===== Dataset records =====

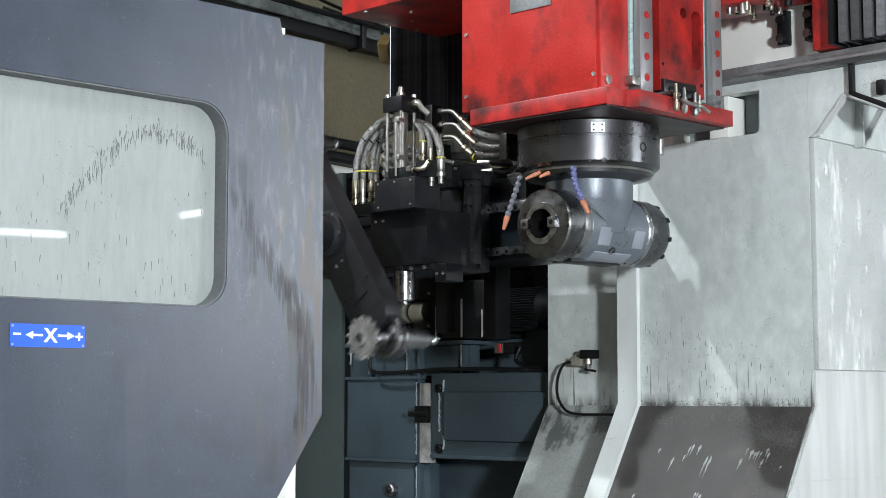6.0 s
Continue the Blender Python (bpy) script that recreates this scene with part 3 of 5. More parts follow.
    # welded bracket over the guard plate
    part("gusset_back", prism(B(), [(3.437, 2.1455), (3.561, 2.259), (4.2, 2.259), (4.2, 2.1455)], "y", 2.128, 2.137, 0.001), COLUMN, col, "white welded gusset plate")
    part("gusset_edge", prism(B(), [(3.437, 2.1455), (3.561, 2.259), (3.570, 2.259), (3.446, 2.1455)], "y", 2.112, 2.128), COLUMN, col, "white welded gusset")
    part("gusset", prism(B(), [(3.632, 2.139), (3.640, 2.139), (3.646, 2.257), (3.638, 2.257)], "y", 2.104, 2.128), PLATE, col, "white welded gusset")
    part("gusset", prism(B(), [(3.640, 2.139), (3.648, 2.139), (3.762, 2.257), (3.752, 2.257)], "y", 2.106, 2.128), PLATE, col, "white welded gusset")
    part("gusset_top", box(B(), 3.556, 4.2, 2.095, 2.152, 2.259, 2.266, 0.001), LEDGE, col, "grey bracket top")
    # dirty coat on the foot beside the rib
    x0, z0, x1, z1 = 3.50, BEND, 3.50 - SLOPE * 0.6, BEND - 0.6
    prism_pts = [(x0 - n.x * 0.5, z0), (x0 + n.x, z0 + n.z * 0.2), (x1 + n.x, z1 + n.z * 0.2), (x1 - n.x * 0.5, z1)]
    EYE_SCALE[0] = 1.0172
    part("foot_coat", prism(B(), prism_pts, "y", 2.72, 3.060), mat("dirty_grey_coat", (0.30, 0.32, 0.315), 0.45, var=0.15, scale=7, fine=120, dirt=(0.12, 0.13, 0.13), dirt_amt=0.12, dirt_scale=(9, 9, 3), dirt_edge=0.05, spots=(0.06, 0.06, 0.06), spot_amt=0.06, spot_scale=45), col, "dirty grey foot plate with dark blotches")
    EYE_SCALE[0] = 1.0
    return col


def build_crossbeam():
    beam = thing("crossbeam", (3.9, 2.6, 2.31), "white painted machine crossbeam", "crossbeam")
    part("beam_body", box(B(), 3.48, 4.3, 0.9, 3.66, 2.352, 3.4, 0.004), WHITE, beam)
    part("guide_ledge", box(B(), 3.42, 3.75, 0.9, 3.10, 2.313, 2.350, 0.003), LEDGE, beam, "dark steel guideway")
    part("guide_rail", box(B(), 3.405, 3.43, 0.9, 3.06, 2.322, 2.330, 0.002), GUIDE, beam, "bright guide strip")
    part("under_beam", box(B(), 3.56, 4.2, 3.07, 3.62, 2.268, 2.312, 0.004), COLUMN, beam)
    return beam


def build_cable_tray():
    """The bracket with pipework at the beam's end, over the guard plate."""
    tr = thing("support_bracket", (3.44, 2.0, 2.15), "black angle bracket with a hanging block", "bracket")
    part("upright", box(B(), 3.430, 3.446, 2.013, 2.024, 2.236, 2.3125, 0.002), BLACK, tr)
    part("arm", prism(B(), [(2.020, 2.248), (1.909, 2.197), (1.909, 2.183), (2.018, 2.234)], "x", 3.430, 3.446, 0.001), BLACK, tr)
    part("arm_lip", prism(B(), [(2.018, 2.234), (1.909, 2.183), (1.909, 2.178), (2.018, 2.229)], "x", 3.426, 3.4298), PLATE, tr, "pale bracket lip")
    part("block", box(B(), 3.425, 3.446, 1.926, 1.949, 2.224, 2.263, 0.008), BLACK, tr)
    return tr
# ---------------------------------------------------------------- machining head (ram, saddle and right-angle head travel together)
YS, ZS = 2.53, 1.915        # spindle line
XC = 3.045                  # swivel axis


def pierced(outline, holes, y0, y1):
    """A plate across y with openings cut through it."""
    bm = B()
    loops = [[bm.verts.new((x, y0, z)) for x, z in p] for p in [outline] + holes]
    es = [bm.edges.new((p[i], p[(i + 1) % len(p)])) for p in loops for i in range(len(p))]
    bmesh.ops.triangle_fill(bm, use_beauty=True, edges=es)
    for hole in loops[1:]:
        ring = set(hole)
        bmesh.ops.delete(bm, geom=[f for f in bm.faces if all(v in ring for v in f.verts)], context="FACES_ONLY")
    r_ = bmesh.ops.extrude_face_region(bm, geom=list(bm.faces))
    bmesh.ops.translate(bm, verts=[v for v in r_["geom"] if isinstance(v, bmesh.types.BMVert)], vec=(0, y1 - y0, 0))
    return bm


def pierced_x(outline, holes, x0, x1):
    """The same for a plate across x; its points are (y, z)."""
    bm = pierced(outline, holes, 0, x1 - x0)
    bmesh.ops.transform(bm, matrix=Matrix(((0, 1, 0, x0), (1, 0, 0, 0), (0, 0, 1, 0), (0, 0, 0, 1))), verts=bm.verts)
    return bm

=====
===== Dataset records =====

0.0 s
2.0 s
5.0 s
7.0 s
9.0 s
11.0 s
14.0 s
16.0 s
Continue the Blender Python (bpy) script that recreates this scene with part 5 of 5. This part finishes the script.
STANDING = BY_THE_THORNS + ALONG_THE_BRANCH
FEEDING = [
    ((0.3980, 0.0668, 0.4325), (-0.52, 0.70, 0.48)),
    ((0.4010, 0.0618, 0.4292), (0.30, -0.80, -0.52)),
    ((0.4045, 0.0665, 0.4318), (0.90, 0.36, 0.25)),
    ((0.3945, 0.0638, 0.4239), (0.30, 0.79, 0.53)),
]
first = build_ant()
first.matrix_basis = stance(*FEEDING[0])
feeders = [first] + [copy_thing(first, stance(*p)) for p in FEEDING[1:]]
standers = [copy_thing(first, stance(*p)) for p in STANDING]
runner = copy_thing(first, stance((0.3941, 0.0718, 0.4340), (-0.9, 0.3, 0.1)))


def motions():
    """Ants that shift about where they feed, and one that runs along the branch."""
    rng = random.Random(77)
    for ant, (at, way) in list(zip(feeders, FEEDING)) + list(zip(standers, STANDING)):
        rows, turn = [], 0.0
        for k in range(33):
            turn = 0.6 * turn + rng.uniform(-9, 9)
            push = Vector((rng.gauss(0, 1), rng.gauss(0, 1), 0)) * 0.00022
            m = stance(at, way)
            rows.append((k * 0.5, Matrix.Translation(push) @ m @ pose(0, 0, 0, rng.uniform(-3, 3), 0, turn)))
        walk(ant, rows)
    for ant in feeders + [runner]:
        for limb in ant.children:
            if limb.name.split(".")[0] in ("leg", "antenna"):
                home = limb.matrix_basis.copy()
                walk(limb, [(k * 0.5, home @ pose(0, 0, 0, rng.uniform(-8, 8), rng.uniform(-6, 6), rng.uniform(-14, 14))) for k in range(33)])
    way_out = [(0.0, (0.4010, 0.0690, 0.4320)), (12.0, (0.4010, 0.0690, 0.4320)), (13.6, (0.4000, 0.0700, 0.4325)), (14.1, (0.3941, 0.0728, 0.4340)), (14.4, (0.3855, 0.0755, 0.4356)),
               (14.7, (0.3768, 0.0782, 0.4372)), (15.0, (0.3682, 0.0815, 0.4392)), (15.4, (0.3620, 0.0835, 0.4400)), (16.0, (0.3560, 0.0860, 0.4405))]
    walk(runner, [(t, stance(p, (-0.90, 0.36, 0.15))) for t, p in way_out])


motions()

=====

> **Task to complete**: List the lines of the material in which the word "Python" occurs.

> **Solution to this exercise**:
Continue the Blender Python (bpy) script that recreates this scene with part 3 of 5. More parts follow.
Continue the Blender Python (bpy) script that recreates this scene with part 5 of 5. This part finishes the script.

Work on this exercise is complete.